The Victoria and Albert Museum has bowed to growing pressure to rename key areas of its Kensington site, the Observer has learned, as it drops controversial ties with the Sackler family, benefactors descended from the American makers of addictive opioid prescription drugs.
This weekend the signs that directed V&A visitors to the Sackler Centre for Arts Education, and to the £2m tiled “Sackler Courtyard” on Exhibition Road, have gone, as the museum finally jettisons its damaging association with the opioid drug market.
The move marks another victory for the campaign group Sackler Pain, which staged a dramatic public protest at the gallery in November 2019.
The group, led by the American artist Nan Goldin, argued that donations from members of the family that founded the now bankrupt Purdue Pharma, makers of the addictive OxyContin painkiller, were a stain on those cultural institutions that accepted them.
The V&A follows the National Gallery, the National Portrait Gallery and the British Museum as cultural organisations which have removed the Sackler name from prominent wings and galleries that were built with financial support from family members or their charitable foundations.
The museum’s decision was taken in agreement with the family of the late Dr Mortimer D Sackler. No new name has yet been chosen for either the courtyard or the education centre.
A museum spokesperson said: “The V&A and the family of the late Dr Mortimer D Sackler have mutually agreed the V&A’s Centre for Arts Education and its Exhibition Road courtyard will no longer carry the Sackler name.
“Dame Theresa Sackler was a trustee of the V&A between 2011 and 2019, and we are immensely grateful for her service to the V&A over the years. We have no current plans to rename the spaces.”
The V&A’s decision was made early in the summer and, while most of the signs have disappeared, a few less-prominent ones will stay until work is completed.
But campaigners’ jubilation will not disguise the sadness of the story. The worlds of medical research and cultural philanthropy, such potentially positive forces, have both been tarnished by a public health scandal that has devastated thousands of lives across north America.
“We all choose our fight and this is mine,” Goldin told the Observer three years ago, as she led a group of 30 demonstrators in placing bottles of pills and red-stained “Oxy dollar” bills on the V&A courtyard’s tiled floor.

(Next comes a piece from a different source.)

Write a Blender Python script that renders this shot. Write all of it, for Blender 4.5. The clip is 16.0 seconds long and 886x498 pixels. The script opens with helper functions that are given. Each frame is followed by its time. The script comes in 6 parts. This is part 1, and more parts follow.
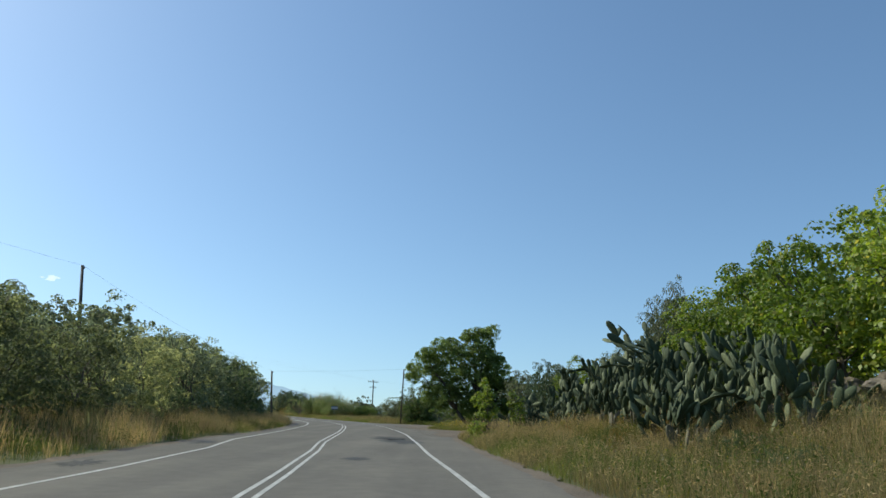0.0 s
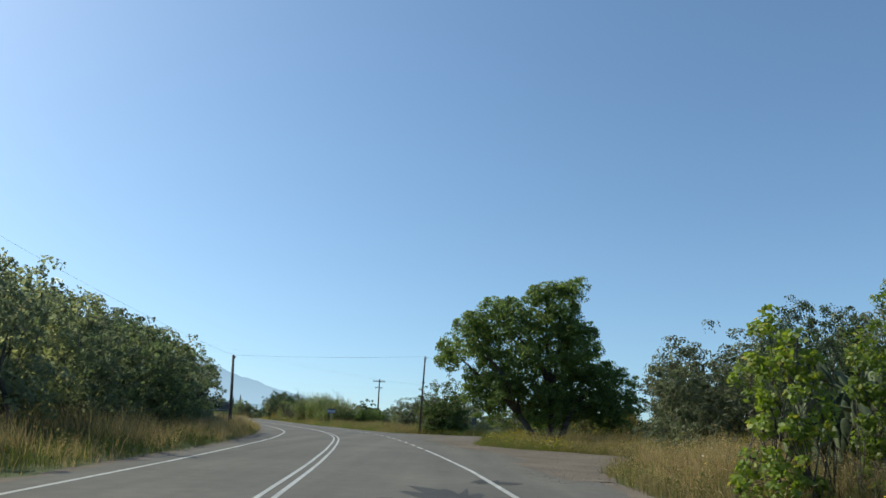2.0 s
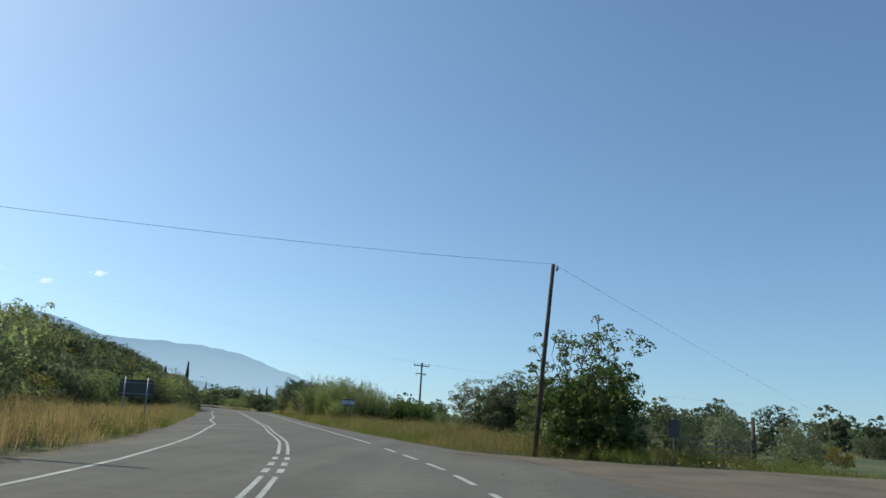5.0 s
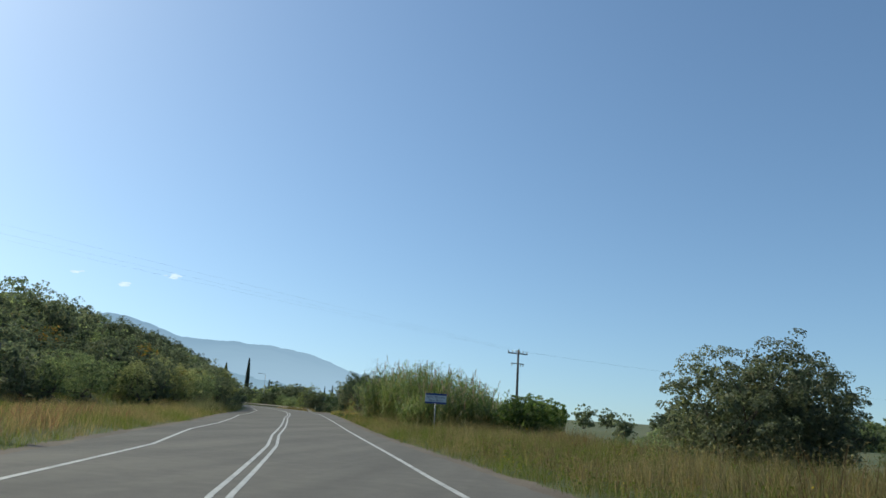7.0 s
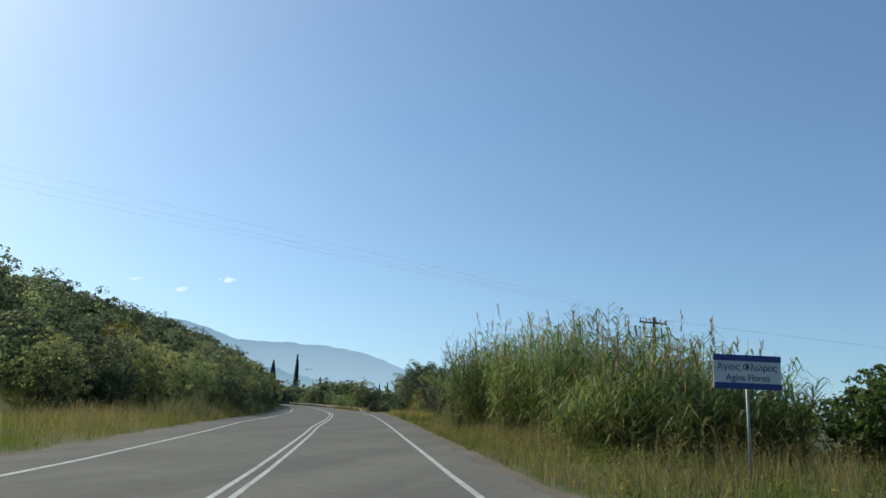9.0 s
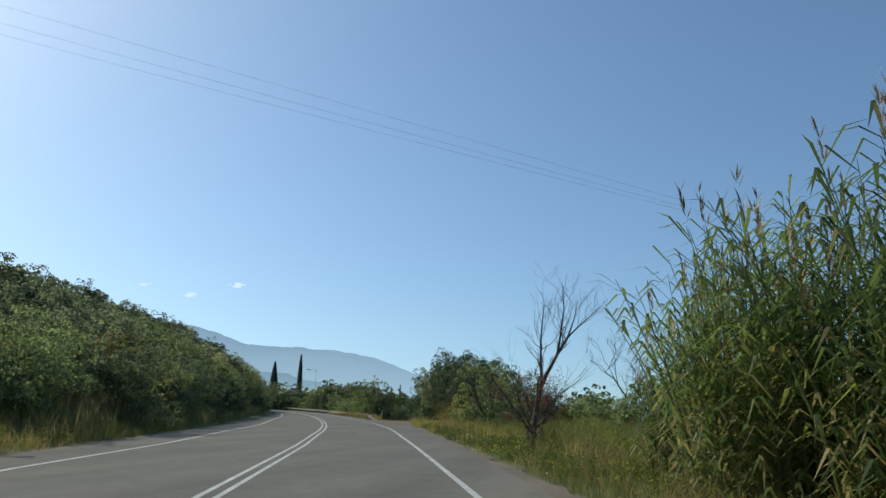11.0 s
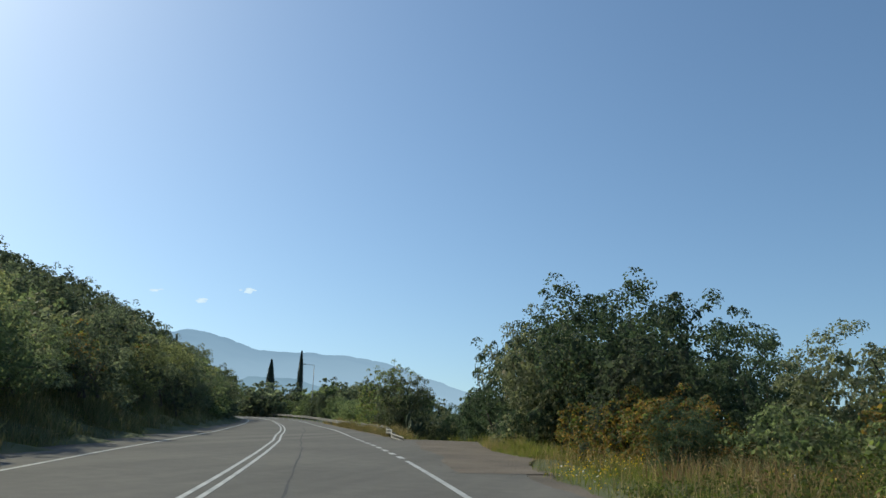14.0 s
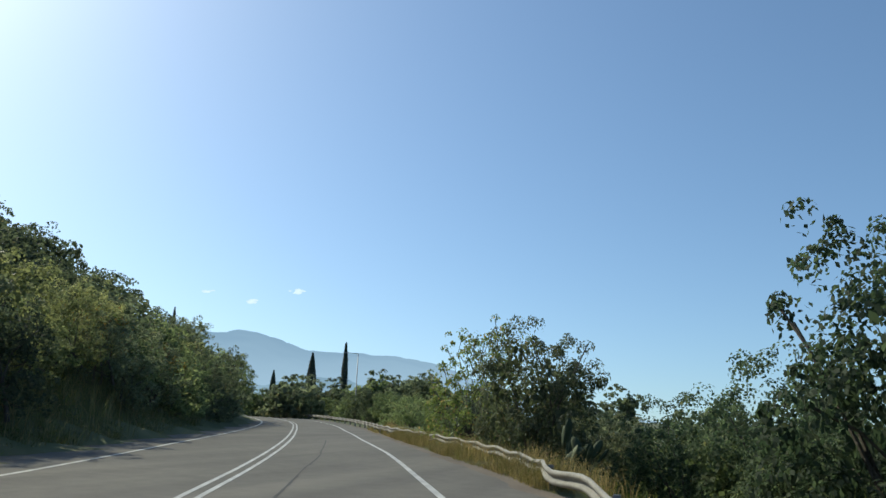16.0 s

The group then staged a “die-in”, lying down to represent the 400,000 worldwide deaths they blame on opioid dependency. The protest, similar to events staged in New York, was part of efforts to stop British and US cultural organisations accepting donations and sponsorship from the family.
On hearing the news, Goldin said: “It’s amazing. I was shocked when I heard it. The V&A has been the last bastion of holdouts in terms of those supporting the Sacklers.
“It’s a big victory for people who go to museums and do not want to see the name of the family who helped ignite the overdose crisis.”
She said she believes her campaign, launched in the US in 2017, “started the conversation” about tainted philanthropy from the family. Goldin said the museums did not respond. “And in four years we managed to make our influence felt and our goal has been met.”
Goldin’s group claims the original marketing of OxyContin misled victims because it did not warn of its addictive properties. Purdue Pharma, set up by the late brothers Mortimer and Raymond Sackler, started selling OxyContin in 1996. Their other brother, Arthur, died in 1987.
Some Sackler descendants did speak out against the trade in opioids. The branch of the family descended from Arthur have also said their charitable donations were not funded from OxyContin sales.
But public pressure to distance themselves from the family caused trustees to look again at their wealthy donors. The V&A said this weekend its policies on financial support, which they regard as rigorous, are unchanged.
“All donations are reviewed against the V&A’s gift acceptance policy, which includes due diligence procedures, considers reputational risk, and outlines best practice within the sector,” the spokesperson said.
In 2019 the Louvre museum in Paris removed the Sackler name from its oriental antiquities wing and later, after 14 months of debate, Manhattan’s Metropolitan Museum of Art also dropped the name.
In Britain, the National Portrait Gallery became the first major art institution to turn down a Sackler grant. This March, the British Museum renamed all galleries and endowments that carried the names of Raymond and Beverly Sackler, who donated to the institution between the 1990s and 2013.
Ending the link with the Sacklers after 30 years would “move the museum into a new era”, said George Osborne, the chairman of the museum and former chancellor of the exchequer.
Goldin, known for her 1986 book and photography show The Ballad of Sexual Dependency, began a string of colourful protests as she recovered from her own addiction to OxyContin, prescribed in 2014 for tendinitis in her wrist.
Laura Poitras’s documentary All the Beauty and the Bloodshed, which won the top prize at the Venice film festival last month, follows Goldin’s struggle and has also done much to expose the impact of the opioid business. Further attention was drawn to the cause by acclaimed 2021 book Empire of Pain, by Patrick Radden Keefe.
Purdue Pharma was declared bankrupt three years ago. A legal agreement, with a promised payout of about $6bn (£5.4bn) to OxyContin’s US victims, is still being negotiated.
A number of leading institutions still display the Sackler name, including Harvard University, which has an Arthur M Sackler museum.